Navigating Compliance: The Food Safety Modernisation Act from a Food Manufacturer’s Perspective

In 2011, the Food Safety Modernisation Act (FSMA) was signed into law in the United States, marking a significant shift in the approach to food safety regulation. This landmark legislation aimed to overhaul the nation’s food safety system, placing greater emphasis on prevention rather than reaction to foodborne illnesses. From the perspective of food manufacturers, the FSMA introduced a new set of regulations and requirements, challenging them to adapt and evolve their practices to ensure compliance while maintaining product integrity and consumer trust.

Understanding the FSMA

The FSMA represents a fundamental change in how food safety is regulated in the United States. Prior to its enactment, the focus was primarily on responding to outbreaks of foodborne illness rather than proactively preventing them. The FSMA shifts this paradigm by placing a strong emphasis on prevention through a variety of measures, including mandatory preventive controls, enhanced oversight of imported foods, and greater collaboration between government agencies and the food industry.

One of the key components of the FSMA is the establishment of preventive control requirements for food facilities. Under these provisions, food manufacturers are required to implement risk-based preventive controls to identify and address potential hazards in their operations. This includes implementing measures such as hazard analysis, preventive controls, monitoring, corrective actions, and verification procedures.

Another important aspect of the FSMA is its focus on the safety of the food supply chain. The law includes provisions aimed at improving the safety of imported foods, such as requiring foreign suppliers to meet the same safety standards as domestic producers and mandating the certification of third-party auditors responsible for verifying compliance with these standards.

Challenges for Food Manufacturers

While the FSMA represents a significant step forward in ensuring the safety of the nation’s food supply, it also presents challenges for food manufacturers. One of the primary challenges is the cost of compliance. Implementing the preventive controls required by the FSMA can be resource-intensive, requiring investments in equipment, training, and personnel.

Additionally, the FSMA introduces a greater level of regulatory oversight, with increased inspections and enforcement actions by the Food and Drug Administration (FDA). This means that food manufacturers must be diligent in their compliance efforts to avoid penalties and potential damage to their reputations.

Another challenge for food manufacturers is the complexity of the regulatory requirements. The FSMA is a comprehensive piece of legislation with detailed provisions covering a wide range of topics, from preventive controls to record-keeping requirements. Ensuring compliance with these requirements can be daunting, particularly for smaller manufacturers with limited resources and expertise in food safety.

Benefits of Compliance

Despite the challenges it presents, compliance with the FSMA offers several benefits for food manufacturers. Perhaps most importantly, it helps to protect consumers from foodborne illnesses by reducing the risk of contamination and other hazards in the food supply chain.
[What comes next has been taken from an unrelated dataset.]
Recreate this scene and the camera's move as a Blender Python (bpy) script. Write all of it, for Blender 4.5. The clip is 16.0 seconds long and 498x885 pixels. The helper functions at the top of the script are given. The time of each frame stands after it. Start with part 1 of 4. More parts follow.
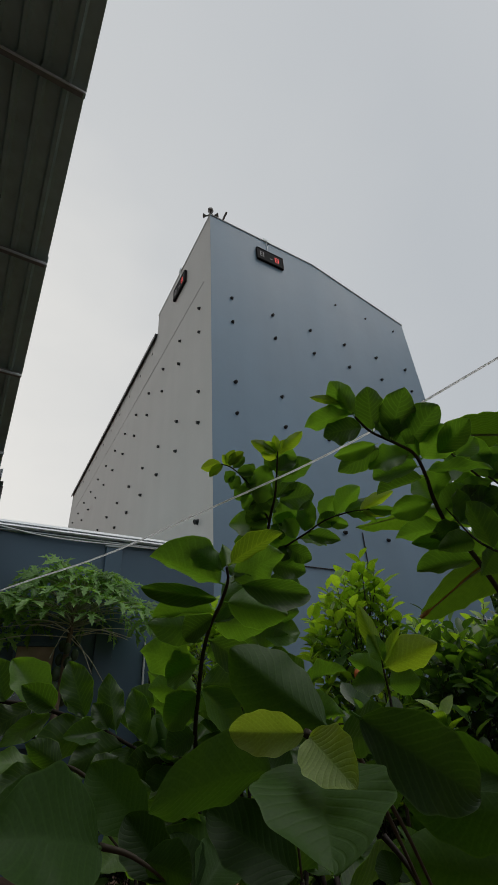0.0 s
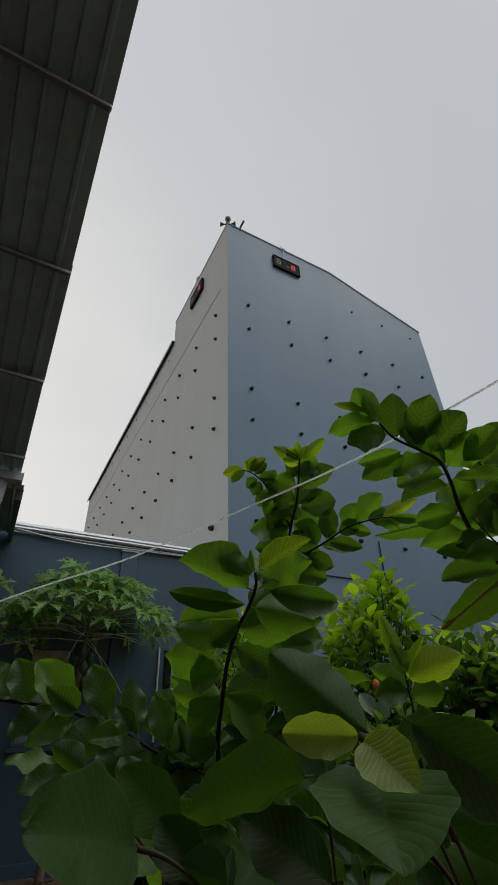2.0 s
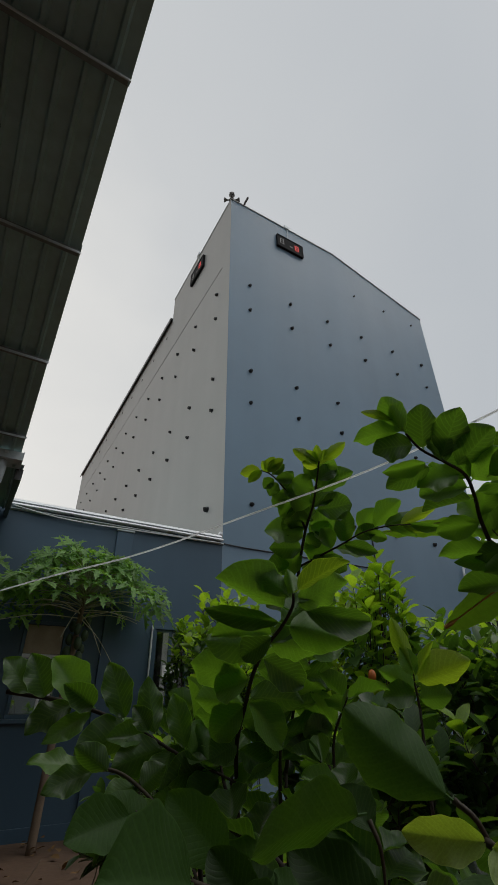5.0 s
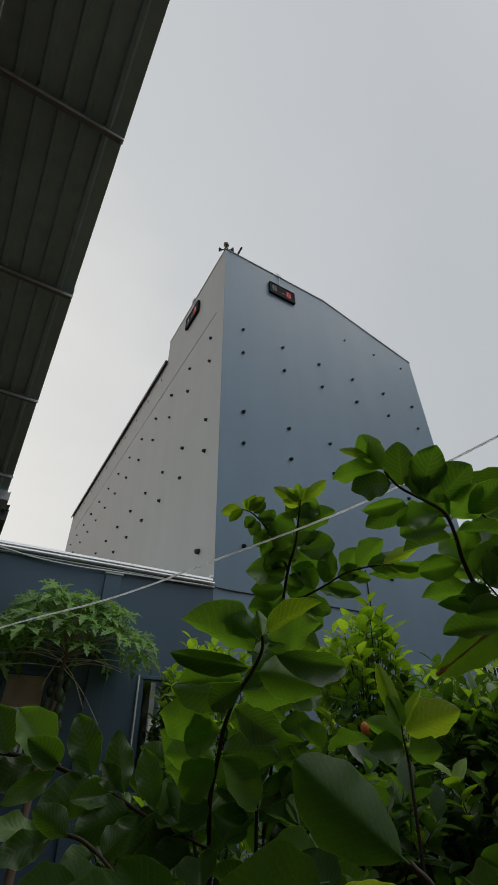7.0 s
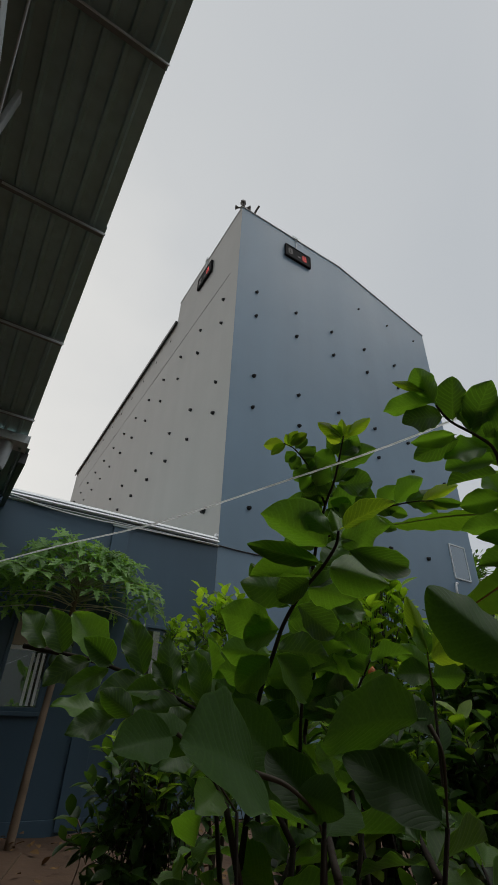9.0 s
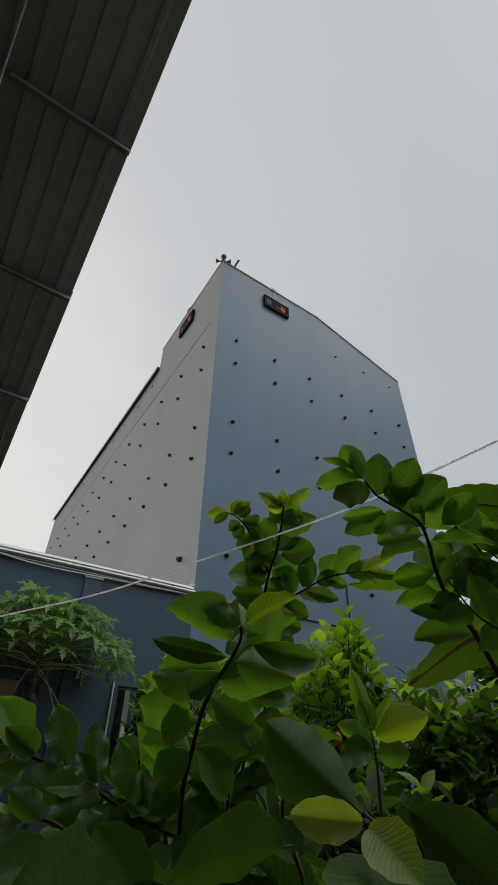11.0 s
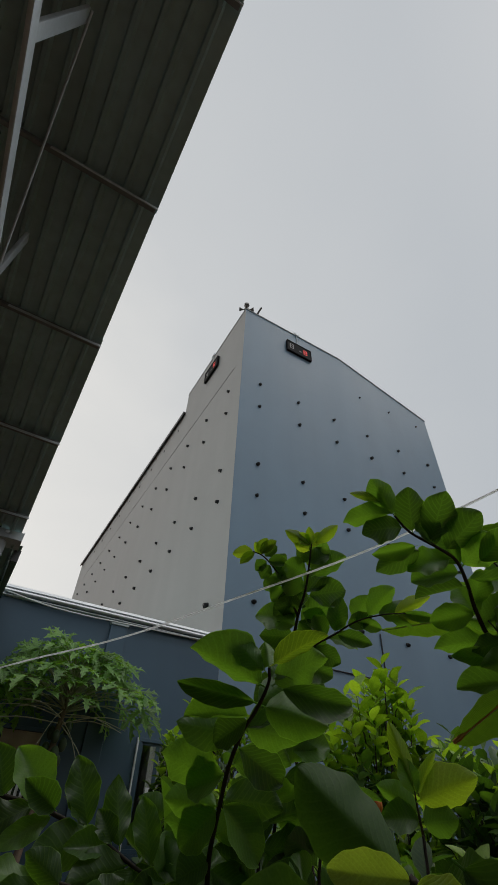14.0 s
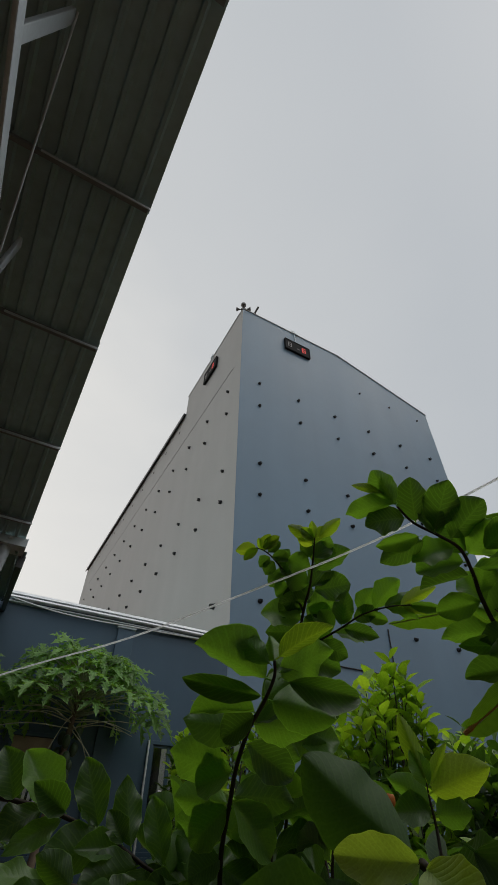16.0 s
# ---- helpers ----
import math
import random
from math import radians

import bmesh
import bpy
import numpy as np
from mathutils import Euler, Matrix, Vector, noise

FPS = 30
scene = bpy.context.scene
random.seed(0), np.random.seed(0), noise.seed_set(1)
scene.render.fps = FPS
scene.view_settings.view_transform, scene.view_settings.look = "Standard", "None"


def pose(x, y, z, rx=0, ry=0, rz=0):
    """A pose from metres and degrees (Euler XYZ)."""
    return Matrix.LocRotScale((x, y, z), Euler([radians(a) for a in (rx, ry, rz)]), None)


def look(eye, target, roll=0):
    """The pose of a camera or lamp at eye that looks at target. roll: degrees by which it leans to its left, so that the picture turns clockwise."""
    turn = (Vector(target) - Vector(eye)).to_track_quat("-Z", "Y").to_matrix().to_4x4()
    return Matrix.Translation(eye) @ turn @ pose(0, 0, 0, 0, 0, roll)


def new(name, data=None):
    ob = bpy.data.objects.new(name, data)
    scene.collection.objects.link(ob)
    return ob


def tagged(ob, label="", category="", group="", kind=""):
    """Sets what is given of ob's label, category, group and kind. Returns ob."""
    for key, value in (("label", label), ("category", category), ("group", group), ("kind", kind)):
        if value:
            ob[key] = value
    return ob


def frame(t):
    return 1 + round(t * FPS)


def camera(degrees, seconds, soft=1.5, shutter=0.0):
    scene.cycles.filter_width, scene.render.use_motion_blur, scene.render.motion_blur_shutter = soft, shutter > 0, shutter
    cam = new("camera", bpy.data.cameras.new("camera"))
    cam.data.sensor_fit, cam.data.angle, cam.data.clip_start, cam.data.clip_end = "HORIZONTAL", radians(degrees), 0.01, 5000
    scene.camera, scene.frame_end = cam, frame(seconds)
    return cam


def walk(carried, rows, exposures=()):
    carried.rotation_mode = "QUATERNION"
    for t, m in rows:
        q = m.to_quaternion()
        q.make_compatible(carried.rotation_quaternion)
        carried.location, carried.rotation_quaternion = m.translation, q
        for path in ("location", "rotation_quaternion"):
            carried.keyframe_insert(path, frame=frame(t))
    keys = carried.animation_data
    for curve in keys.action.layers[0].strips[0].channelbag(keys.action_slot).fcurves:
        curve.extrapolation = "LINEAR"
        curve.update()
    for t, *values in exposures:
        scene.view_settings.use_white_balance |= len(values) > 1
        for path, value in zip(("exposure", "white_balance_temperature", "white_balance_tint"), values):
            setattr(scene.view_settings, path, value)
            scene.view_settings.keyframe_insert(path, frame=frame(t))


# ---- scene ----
cam = camera(58.08, 16.0, soft=0.8)
PATH = [
    (0, (-3.501, -7.189, 1.262), (-2.616, -5.744, 2.324), -3.5),
    (0.5, (-3.503, -7.192, 1.264), (-2.631, -5.747, 2.337), -3.4),
    (1, (-3.503, -7.191, 1.26), (-2.649, -5.743, 2.343), -3.0),
    (1.5, (-3.519, -7.187, 1.258), (-2.685, -5.731, 2.347), -2.3),
    (2, (-3.524, -7.18, 1.259), (-2.702, -5.718, 2.349), -1.9),
    (2.5, (-3.522, -7.178, 1.259), (-2.703, -5.712, 2.345), -1.7),
    (3, (-3.519, -7.174, 1.259), (-2.692, -5.698, 2.325), -1.7),
    (3.5, (-3.517, -7.175, 1.258), (-2.675, -5.666, 2.266), -1.5),
    (4, (-3.544, -7.184, 1.313), (-2.693, -5.649, 2.272), -1.1),
    (4.2, (-3.587, -7.16, 1.325), (-2.734, -5.624, 2.281), -0.9),
    (6.3, (-3.61, -7.16, 1.318), (-2.74, -5.771, 2.464), -0.3),
    (6.5, (-3.583, -7.17, 1.321), (-2.737, -5.771, 2.473), -0.3),
    (7, (-3.564, -7.174, 1.318), (-2.723, -5.784, 2.483), -0.7),
    (7.5, (-3.552, -7.168, 1.315), (-2.716, -5.761, 2.464), -0.5),
    (8, (-3.548, -7.157, 1.299), (-2.704, -5.716, 2.401), 0.7),
    (8.5, (-3.631, -7.107, 1.216), (-2.763, -5.642, 2.266), 1.6),
    (9, (-3.655, -7.068, 1.211), (-2.782, -5.608, 2.261), 2.3),
    (9.5, (-3.618, -7.13, 1.253), (-2.748, -5.693, 2.338), 2.1),
    (10, (-3.59, -7.186, 1.271), (-2.719, -5.793, 2.412), 1.6),
    (10.2, (-3.588, -7.211, 1.276), (-2.712, -5.834, 2.432), 1.2),
    (12.5, (-3.571, -7.172, 1.271), (-2.741, -5.883, 2.555), 1.7),
    (13, (-3.578, -7.185, 1.268), (-2.799, -5.897, 2.586), 2.3),
    (13.5, (-3.571, -7.19, 1.264), (-2.837, -5.899, 2.603), 2.7),
    (14, (-3.57, -7.186, 1.264), (-2.862, -5.891, 2.614), 2.8),
    (14.5, (-3.572, -7.189, 1.263), (-2.883, -5.899, 2.627), 2.7),
    (15, (-3.573, -7.201, 1.264), (-2.891, -5.916, 2.635), 2.1),
    (15.5, (-3.564, -7.192, 1.26), (-2.876, -5.903, 2.626), 1.6),
    (16, (-3.558, -7.177, 1.259), (-2.856, -5.879, 2.609), 1.1),
]
walk(cam, [(t, look(eye, target, roll)) for t, eye, target, roll in PATH])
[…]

By implementing preventive controls and adhering to rigorous safety standards, manufacturers can minimize the likelihood of recalls and other costly disruptions to their operations.

In addition to enhancing food safety, compliance with the FSMA can also improve efficiency and competitiveness. By streamlining their processes and implementing best practices for food safety management, manufacturers can reduce waste, improve product quality, and enhance their reputation with customers and regulatory agencies alike.

Furthermore, compliance with the FSMA can open up new opportunities for market expansion. As consumers become increasingly concerned about the safety of the foods they eat, companies that can demonstrate a commitment to food safety are likely to gain a competitive edge in the marketplace. This is especially true in industries such as organic and natural foods, where food safety is a top priority for consumers.

Best Practices for Compliance

To navigate the complexities of the FSMA and ensure compliance, food manufacturers should adopt a proactive approach to food safety management. This includes:

  1. Conducting a thorough hazard analysis to identify potential risks in their operations.
  2. Implementing preventive controls to mitigate these risks, such as sanitation procedures, employee training, and supplier verification.
  3. Establishing robust record-keeping systems to document compliance with FSMA requirements.
  4. Investing in ongoing training and education for employees to ensure they understand their roles and responsibilities under the FSMA.
  5. Maintaining open communication with regulatory agencies and staying informed about updates and changes to food safety regulations.

By taking these steps, food manufacturers can not only meet the requirements of the FSMA but also enhance the safety and quality of their products, protect their customers, and position themselves for success in an increasingly competitive marketplace.

The Food Safety Modernisation Act represents a significant milestone in the ongoing effort to ensure the safety of the nation’s food supply. From a food manufacturer’s perspective, compliance with the FSMA presents both challenges and opportunities. By investing in preventive controls, adopting best practices for food safety management, and maintaining open communication with regulatory agencies, manufacturers can navigate the complexities of the FSMA and reap the benefits of enhanced food safety, efficiency, and competitiveness. In doing so, they play a crucial role in safeguarding the health and well-being of consumers across the country.